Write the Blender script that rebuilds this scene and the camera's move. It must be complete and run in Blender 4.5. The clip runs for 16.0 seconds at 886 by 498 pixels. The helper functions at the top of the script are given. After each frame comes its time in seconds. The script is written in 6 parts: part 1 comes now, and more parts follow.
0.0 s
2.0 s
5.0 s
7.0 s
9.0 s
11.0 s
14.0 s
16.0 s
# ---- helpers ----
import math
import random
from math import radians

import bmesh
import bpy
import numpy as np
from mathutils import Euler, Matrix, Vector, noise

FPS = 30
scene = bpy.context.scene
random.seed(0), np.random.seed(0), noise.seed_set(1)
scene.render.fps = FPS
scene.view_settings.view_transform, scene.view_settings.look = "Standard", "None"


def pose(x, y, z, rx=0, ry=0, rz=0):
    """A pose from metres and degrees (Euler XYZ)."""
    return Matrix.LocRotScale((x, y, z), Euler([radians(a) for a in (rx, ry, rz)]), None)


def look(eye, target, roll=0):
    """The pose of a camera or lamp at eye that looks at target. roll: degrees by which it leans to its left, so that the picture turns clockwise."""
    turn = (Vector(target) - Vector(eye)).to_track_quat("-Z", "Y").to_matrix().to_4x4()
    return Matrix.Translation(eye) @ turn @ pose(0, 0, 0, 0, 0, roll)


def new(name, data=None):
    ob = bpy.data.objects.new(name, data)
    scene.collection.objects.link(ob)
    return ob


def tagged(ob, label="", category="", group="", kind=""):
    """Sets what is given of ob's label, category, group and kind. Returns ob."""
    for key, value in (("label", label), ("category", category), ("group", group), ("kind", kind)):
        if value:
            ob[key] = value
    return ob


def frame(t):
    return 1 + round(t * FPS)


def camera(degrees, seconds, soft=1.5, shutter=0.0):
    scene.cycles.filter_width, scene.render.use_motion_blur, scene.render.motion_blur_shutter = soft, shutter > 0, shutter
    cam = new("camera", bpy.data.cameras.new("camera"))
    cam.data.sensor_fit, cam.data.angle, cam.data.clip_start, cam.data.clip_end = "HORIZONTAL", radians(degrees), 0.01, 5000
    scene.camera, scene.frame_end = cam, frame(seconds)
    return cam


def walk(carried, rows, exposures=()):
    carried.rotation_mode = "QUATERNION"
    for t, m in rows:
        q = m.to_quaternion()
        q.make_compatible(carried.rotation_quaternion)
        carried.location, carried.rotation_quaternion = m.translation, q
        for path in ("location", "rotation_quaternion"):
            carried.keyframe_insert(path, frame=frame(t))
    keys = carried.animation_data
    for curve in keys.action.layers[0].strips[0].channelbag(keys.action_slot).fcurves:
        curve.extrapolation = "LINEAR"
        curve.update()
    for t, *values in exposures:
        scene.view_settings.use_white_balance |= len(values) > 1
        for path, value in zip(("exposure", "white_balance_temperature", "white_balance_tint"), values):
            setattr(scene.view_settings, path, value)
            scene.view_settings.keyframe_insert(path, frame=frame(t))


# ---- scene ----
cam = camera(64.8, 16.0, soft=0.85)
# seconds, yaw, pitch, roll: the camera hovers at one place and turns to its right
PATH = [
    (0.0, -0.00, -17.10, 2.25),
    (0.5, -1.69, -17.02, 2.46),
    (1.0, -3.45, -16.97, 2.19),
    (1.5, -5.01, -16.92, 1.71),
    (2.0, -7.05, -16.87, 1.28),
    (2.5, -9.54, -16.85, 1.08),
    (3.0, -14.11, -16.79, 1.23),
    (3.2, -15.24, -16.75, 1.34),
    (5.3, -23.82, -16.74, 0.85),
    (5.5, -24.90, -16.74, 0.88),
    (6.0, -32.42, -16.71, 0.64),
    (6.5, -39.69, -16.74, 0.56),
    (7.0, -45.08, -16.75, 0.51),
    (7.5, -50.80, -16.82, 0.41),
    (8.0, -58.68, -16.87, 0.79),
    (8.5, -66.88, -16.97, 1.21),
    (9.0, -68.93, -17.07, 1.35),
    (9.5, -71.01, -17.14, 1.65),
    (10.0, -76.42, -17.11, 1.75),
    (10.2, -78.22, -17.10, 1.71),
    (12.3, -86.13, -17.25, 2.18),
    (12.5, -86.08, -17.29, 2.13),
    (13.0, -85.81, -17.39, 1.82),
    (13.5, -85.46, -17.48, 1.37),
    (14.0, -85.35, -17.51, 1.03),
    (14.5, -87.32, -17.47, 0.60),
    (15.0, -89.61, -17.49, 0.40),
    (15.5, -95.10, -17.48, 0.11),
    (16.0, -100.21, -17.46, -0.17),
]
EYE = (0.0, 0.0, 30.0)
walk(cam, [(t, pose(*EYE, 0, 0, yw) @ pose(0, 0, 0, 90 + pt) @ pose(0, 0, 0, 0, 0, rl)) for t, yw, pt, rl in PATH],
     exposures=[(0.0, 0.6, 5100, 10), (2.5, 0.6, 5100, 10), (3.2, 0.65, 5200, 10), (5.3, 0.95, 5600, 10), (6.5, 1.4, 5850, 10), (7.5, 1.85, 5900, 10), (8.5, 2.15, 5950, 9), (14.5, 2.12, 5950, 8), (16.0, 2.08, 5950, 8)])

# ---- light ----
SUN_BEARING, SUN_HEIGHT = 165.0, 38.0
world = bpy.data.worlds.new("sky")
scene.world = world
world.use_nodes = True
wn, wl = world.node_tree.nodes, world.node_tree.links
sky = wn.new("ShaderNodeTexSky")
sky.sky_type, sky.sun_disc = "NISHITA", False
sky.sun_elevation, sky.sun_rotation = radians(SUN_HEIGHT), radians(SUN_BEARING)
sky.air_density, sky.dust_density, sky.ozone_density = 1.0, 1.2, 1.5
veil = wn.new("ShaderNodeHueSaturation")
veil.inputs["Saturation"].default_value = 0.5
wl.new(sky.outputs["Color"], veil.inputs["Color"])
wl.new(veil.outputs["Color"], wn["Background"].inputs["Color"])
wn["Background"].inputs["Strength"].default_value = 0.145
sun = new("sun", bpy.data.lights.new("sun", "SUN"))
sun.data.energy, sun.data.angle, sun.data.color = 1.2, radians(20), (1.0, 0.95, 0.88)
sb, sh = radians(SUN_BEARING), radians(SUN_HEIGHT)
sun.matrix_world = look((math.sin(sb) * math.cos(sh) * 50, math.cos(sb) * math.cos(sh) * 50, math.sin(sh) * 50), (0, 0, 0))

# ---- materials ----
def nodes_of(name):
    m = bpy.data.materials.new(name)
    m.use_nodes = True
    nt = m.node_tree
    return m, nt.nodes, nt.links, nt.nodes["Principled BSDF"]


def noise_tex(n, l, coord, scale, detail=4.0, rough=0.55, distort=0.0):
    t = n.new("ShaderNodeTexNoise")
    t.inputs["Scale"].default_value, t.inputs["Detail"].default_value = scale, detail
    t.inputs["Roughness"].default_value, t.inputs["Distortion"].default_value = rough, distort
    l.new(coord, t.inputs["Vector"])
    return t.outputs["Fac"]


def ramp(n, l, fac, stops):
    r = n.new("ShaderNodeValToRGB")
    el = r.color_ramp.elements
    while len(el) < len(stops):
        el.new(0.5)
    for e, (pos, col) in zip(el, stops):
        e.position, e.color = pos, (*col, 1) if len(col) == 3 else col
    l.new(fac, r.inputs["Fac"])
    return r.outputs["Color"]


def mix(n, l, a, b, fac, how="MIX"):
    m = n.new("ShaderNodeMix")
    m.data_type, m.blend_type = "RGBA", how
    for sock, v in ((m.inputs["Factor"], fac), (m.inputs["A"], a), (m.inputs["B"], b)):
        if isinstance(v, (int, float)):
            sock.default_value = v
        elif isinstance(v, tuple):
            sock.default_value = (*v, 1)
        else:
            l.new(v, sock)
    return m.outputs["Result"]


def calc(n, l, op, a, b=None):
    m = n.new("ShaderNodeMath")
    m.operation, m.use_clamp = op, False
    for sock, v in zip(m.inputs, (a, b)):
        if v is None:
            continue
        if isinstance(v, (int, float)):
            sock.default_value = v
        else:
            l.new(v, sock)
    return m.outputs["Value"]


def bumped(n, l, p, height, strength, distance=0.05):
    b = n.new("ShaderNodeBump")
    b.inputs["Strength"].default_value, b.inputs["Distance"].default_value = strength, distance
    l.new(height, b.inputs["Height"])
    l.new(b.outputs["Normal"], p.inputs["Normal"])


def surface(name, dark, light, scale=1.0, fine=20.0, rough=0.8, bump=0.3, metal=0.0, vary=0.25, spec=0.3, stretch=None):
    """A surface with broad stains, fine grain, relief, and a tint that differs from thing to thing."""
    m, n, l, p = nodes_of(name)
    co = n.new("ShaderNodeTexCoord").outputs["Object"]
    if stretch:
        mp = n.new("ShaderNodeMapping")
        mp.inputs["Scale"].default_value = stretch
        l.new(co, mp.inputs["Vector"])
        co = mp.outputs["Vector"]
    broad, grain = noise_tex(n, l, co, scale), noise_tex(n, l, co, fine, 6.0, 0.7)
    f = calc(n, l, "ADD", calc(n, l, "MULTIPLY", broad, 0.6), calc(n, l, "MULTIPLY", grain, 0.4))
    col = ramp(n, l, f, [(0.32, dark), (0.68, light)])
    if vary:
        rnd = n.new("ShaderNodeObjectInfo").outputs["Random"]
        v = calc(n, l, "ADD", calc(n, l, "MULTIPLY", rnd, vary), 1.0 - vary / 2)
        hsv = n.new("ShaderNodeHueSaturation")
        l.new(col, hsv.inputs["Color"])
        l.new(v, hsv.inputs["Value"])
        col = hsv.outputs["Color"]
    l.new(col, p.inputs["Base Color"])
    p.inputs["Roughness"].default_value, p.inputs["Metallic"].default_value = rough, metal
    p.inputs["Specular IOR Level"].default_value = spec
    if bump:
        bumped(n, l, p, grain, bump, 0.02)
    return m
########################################
Can you write out the lines above, from the first one through the one containing "scene = bpy.context.scene", exactly as they appear and nothing more?

Exercise solution ::
Write the Blender script that rebuilds this scene and the camera's move. It must be complete and run in Blender 4.5. The clip runs for 16.0 seconds at 886 by 498 pixels. The helper functions at the top of the script are given. After each frame comes its time in seconds. The script is written in 6 parts: part 1 comes now, and more parts follow.
0.0 s
2.0 s
5.0 s
7.0 s
9.0 s
11.0 s
14.0 s
16.0 s
# ---- helpers ----
import math
import random
from math import radians

import bmesh
import bpy
import numpy as np
from mathutils import Euler, Matrix, Vector, noise

FPS = 30
scene = bpy.context.scene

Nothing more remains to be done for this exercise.